Required work -> Transcribe the material word for word, but without the images.

Recorded information ->
--- start ---

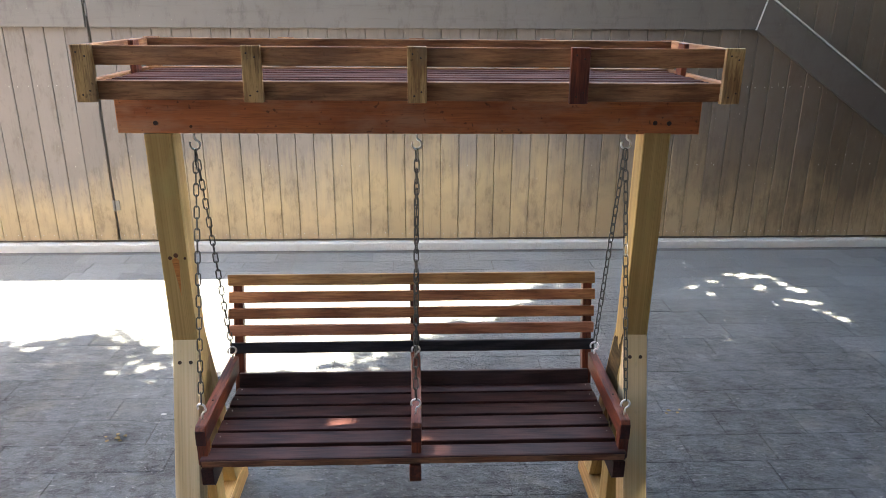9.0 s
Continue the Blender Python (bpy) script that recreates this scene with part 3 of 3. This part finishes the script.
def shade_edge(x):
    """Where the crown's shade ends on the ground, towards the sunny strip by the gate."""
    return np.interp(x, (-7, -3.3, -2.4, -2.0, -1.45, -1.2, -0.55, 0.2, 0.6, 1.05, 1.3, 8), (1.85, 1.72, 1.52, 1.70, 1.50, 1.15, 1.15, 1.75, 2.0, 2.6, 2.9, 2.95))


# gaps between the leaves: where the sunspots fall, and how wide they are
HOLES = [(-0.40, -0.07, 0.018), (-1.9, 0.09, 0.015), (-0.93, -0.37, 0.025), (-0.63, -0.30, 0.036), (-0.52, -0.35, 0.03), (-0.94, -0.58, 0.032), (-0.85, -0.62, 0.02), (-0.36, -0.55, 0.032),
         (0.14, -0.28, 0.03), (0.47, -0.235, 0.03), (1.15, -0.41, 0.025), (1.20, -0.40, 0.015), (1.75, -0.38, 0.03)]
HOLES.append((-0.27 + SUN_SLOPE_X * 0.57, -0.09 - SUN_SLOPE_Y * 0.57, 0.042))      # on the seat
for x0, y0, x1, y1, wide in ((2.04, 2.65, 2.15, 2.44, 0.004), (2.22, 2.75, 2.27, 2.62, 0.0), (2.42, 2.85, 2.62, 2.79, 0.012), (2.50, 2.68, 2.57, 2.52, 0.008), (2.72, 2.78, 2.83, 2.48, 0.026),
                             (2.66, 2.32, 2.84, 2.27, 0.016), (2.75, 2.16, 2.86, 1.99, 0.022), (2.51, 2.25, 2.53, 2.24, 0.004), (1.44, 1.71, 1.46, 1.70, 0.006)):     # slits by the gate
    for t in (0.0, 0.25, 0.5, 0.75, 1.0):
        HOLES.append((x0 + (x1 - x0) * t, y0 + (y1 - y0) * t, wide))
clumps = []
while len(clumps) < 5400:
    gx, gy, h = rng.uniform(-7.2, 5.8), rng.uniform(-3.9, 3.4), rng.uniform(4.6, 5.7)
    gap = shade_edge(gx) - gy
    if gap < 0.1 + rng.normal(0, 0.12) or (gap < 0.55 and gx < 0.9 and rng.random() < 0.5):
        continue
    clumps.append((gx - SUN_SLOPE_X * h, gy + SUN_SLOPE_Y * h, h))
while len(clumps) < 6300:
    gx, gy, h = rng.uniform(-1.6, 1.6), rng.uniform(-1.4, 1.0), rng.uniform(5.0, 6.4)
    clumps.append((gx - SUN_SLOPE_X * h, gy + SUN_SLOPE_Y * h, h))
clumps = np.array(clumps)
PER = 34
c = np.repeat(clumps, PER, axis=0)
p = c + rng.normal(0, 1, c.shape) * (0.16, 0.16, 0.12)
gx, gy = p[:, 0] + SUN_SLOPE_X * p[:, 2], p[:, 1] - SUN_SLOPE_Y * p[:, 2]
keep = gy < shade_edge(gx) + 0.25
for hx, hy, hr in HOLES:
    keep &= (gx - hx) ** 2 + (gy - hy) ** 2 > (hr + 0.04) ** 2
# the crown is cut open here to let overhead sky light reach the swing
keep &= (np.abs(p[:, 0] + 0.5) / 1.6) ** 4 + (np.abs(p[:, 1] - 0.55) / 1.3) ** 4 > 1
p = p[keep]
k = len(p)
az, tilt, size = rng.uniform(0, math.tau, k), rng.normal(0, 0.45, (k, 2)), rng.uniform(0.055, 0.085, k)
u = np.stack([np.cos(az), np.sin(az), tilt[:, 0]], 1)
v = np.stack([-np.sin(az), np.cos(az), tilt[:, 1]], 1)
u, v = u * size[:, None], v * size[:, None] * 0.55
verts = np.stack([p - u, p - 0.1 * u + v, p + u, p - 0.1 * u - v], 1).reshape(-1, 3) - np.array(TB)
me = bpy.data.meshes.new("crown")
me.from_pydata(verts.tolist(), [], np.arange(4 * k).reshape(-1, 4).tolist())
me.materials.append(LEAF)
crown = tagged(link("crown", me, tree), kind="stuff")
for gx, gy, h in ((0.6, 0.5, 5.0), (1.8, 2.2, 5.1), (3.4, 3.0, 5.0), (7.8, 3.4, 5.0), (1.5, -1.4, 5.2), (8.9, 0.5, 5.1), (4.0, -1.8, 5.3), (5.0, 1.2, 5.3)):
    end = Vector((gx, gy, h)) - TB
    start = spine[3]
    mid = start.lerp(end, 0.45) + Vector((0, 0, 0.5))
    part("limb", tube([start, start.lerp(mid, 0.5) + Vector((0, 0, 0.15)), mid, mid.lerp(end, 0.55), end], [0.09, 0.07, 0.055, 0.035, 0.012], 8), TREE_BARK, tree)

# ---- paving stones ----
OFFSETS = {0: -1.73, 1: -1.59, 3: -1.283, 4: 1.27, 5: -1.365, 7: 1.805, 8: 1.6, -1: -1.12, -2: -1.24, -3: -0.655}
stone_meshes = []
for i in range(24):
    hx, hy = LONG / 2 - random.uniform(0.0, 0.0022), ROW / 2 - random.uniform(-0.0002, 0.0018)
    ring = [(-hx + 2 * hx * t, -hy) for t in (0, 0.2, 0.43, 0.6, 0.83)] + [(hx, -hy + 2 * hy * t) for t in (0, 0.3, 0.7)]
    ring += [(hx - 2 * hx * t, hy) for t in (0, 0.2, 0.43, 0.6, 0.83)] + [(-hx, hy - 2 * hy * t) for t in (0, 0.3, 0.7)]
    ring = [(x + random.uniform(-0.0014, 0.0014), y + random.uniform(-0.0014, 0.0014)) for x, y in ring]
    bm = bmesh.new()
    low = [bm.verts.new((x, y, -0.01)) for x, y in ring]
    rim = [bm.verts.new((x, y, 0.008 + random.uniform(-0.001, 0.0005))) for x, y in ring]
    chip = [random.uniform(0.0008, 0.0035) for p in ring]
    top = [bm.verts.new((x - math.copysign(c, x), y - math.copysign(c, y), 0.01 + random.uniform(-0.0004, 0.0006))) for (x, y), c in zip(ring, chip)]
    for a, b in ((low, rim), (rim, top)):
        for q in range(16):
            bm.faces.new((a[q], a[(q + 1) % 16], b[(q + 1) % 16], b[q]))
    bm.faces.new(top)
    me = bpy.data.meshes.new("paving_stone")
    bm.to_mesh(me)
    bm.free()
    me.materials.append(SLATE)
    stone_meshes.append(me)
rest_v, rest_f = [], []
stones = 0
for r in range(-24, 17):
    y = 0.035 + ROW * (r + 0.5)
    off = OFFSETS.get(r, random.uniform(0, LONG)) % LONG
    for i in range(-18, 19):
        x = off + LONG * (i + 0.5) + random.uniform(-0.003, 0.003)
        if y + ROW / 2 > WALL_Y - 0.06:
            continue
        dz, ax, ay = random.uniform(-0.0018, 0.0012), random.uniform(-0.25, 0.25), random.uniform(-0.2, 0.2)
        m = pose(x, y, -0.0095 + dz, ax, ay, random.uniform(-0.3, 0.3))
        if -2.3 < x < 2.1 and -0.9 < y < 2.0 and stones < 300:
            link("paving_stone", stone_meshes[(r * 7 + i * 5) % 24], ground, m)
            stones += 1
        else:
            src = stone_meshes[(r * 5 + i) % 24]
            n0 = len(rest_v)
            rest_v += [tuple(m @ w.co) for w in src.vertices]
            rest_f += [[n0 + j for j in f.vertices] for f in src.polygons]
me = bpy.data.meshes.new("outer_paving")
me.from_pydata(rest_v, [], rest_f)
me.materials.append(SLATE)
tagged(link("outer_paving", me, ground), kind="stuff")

--- end ---

Answer to the problem ->
9.0 s
Continue the Blender Python (bpy) script that recreates this scene with part 3 of 3. This part finishes the script.
def shade_edge(x):
    """Where the crown's shade ends on the ground, towards the sunny strip by the gate."""
    return np.interp(x, (-7, -3.3, -2.4, -2.0, -1.45, -1.2, -0.55, 0.2, 0.6, 1.05, 1.3, 8), (1.85, 1.72, 1.52, 1.70, 1.50, 1.15, 1.15, 1.75, 2.0, 2.6, 2.9, 2.95))


# gaps between the leaves: where the sunspots fall, and how wide they are
HOLES = [(-0.40, -0.07, 0.018), (-1.9, 0.09, 0.015), (-0.93, -0.37, 0.025), (-0.63, -0.30, 0.036), (-0.52, -0.35, 0.03), (-0.94, -0.58, 0.032), (-0.85, -0.62, 0.02), (-0.36, -0.55, 0.032),
         (0.14, -0.28, 0.03), (0.47, -0.235, 0.03), (1.15, -0.41, 0.025), (1.20, -0.40, 0.015), (1.75, -0.38, 0.03)]
HOLES.append((-0.27 + SUN_SLOPE_X * 0.57, -0.09 - SUN_SLOPE_Y * 0.57, 0.042))      # on the seat
for x0, y0, x1, y1, wide in ((2.04, 2.65, 2.15, 2.44, 0.004), (2.22, 2.75, 2.27, 2.62, 0.0), (2.42, 2.85, 2.62, 2.79, 0.012), (2.50, 2.68, 2.57, 2.52, 0.008), (2.72, 2.78, 2.83, 2.48, 0.026),
                             (2.66, 2.32, 2.84, 2.27, 0.016), (2.75, 2.16, 2.86, 1.99, 0.022), (2.51, 2.25, 2.53, 2.24, 0.004), (1.44, 1.71, 1.46, 1.70, 0.006)):     # slits by the gate
    for t in (0.0, 0.25, 0.5, 0.75, 1.0):
        HOLES.append((x0 + (x1 - x0) * t, y0 + (y1 - y0) * t, wide))
clumps = []
while len(clumps) < 5400:
    gx, gy, h = rng.uniform(-7.2, 5.8), rng.uniform(-3.9, 3.4), rng.uniform(4.6, 5.7)
    gap = shade_edge(gx) - gy
    if gap < 0.1 + rng.normal(0, 0.12) or (gap < 0.55 and gx < 0.9 and rng.random() < 0.5):
        continue
    clumps.append((gx - SUN_SLOPE_X * h, gy + SUN_SLOPE_Y * h, h))
while len(clumps) < 6300:
    gx, gy, h = rng.uniform(-1.6, 1.6), rng.uniform(-1.4, 1.0), rng.uniform(5.0, 6.4)
    clumps.append((gx - SUN_SLOPE_X * h, gy + SUN_SLOPE_Y * h, h))
clumps = np.array(clumps)
PER = 34
c = np.repeat(clumps, PER, axis=0)
p = c + rng.normal(0, 1, c.shape) * (0.16, 0.16, 0.12)
gx, gy = p[:, 0] + SUN_SLOPE_X * p[:, 2], p[:, 1] - SUN_SLOPE_Y * p[:, 2]
keep = gy < shade_edge(gx) + 0.25
for hx, hy, hr in HOLES:
    keep &= (gx - hx) ** 2 + (gy - hy) ** 2 > (hr + 0.04) ** 2
# the crown is cut open here to let overhead sky light reach the swing
keep &= (np.abs(p[:, 0] + 0.5) / 1.6) ** 4 + (np.abs(p[:, 1] - 0.55) / 1.3) ** 4 > 1
p = p[keep]
k = len(p)
az, tilt, size = rng.uniform(0, math.tau, k), rng.normal(0, 0.45, (k, 2)), rng.uniform(0.055, 0.085, k)
u = np.stack([np.cos(az), np.sin(az), tilt[:, 0]], 1)
v = np.stack([-np.sin(az), np.cos(az), tilt[:, 1]], 1)
u, v = u * size[:, None], v * size[:, None] * 0.55
verts = np.stack([p - u, p - 0.1 * u + v, p + u, p - 0.1 * u - v], 1).reshape(-1, 3) - np.array(TB)
me = bpy.data.meshes.new("crown")
me.from_pydata(verts.tolist(), [], np.arange(4 * k).reshape(-1, 4).tolist())
me.materials.append(LEAF)
crown = tagged(link("crown", me, tree), kind="stuff")
for gx, gy, h in ((0.6, 0.5, 5.0), (1.8, 2.2, 5.1), (3.4, 3.0, 5.0), (7.8, 3.4, 5.0), (1.5, -1.4, 5.2), (8.9, 0.5, 5.1), (4.0, -1.8, 5.3), (5.0, 1.2, 5.3)):
    end = Vector((gx, gy, h)) - TB
    start = spine[3]
    mid = start.lerp(end, 0.45) + Vector((0, 0, 0.5))
    part("limb", tube([start, start.lerp(mid, 0.5) + Vector((0, 0, 0.15)), mid, mid.lerp(end, 0.55), end], [0.09, 0.07, 0.055, 0.035, 0.012], 8), TREE_BARK, tree)

# ---- paving stones ----
OFFSETS = {0: -1.73, 1: -1.59, 3: -1.283, 4: 1.27, 5: -1.365, 7: 1.805, 8: 1.6, -1: -1.12, -2: -1.24, -3: -0.655}
stone_meshes = []
for i in range(24):
    hx, hy = LONG / 2 - random.uniform(0.0, 0.0022), ROW / 2 - random.uniform(-0.0002, 0.0018)
    ring = [(-hx + 2 * hx * t, -hy) for t in (0, 0.2, 0.43, 0.6, 0.83)] + [(hx, -hy + 2 * hy * t) for t in (0, 0.3, 0.7)]
    ring += [(hx - 2 * hx * t, hy) for t in (0, 0.2, 0.43, 0.6, 0.83)] + [(-hx, hy - 2 * hy * t) for t in (0, 0.3, 0.7)]
    ring = [(x + random.uniform(-0.0014, 0.0014), y + random.uniform(-0.0014, 0.0014)) for x, y in ring]
    bm = bmesh.new()
    low = [bm.verts.new((x, y, -0.01)) for x, y in ring]
    rim = [bm.verts.new((x, y, 0.008 + random.uniform(-0.001, 0.0005))) for x, y in ring]
    chip = [random.uniform(0.0008, 0.0035) for p in ring]
    top = [bm.verts.new((x - math.copysign(c, x), y - math.copysign(c, y), 0.01 + random.uniform(-0.0004, 0.0006))) for (x, y), c in zip(ring, chip)]
    for a, b in ((low, rim), (rim, top)):
        for q in range(16):
            bm.faces.new((a[q], a[(q + 1) % 16], b[(q + 1) % 16], b[q]))
    bm.faces.new(top)
    me = bpy.data.meshes.new("paving_stone")
    bm.to_mesh(me)
    bm.free()
    me.materials.append(SLATE)
    stone_meshes.append(me)
rest_v, rest_f = [], []
stones = 0
for r in range(-24, 17):
    y = 0.035 + ROW * (r + 0.5)
    off = OFFSETS.get(r, random.uniform(0, LONG)) % LONG
    for i in range(-18, 19):
        x = off + LONG * (i + 0.5) + random.uniform(-0.003, 0.003)
        if y + ROW / 2 > WALL_Y - 0.06:
            continue
        dz, ax, ay = random.uniform(-0.0018, 0.0012), random.uniform(-0.25, 0.25), random.uniform(-0.2, 0.2)
        m = pose(x, y, -0.0095 + dz, ax, ay, random.uniform(-0.3, 0.3))
        if -2.3 < x < 2.1 and -0.9 < y < 2.0 and stones < 300:
            link("paving_stone", stone_meshes[(r * 7 + i * 5) % 24], ground, m)
            stones += 1
        else:
            src = stone_meshes[(r * 5 + i) % 24]
            n0 = len(rest_v)
            rest_v += [tuple(m @ w.co) for w in src.vertices]
            rest_f += [[n0 + j for j in f.vertices] for f in src.polygons]
me = bpy.data.meshes.new("outer_paving")
me.from_pydata(rest_v, [], rest_f)
me.materials.append(SLATE)
tagged(link("outer_paving", me, ground), kind="stuff")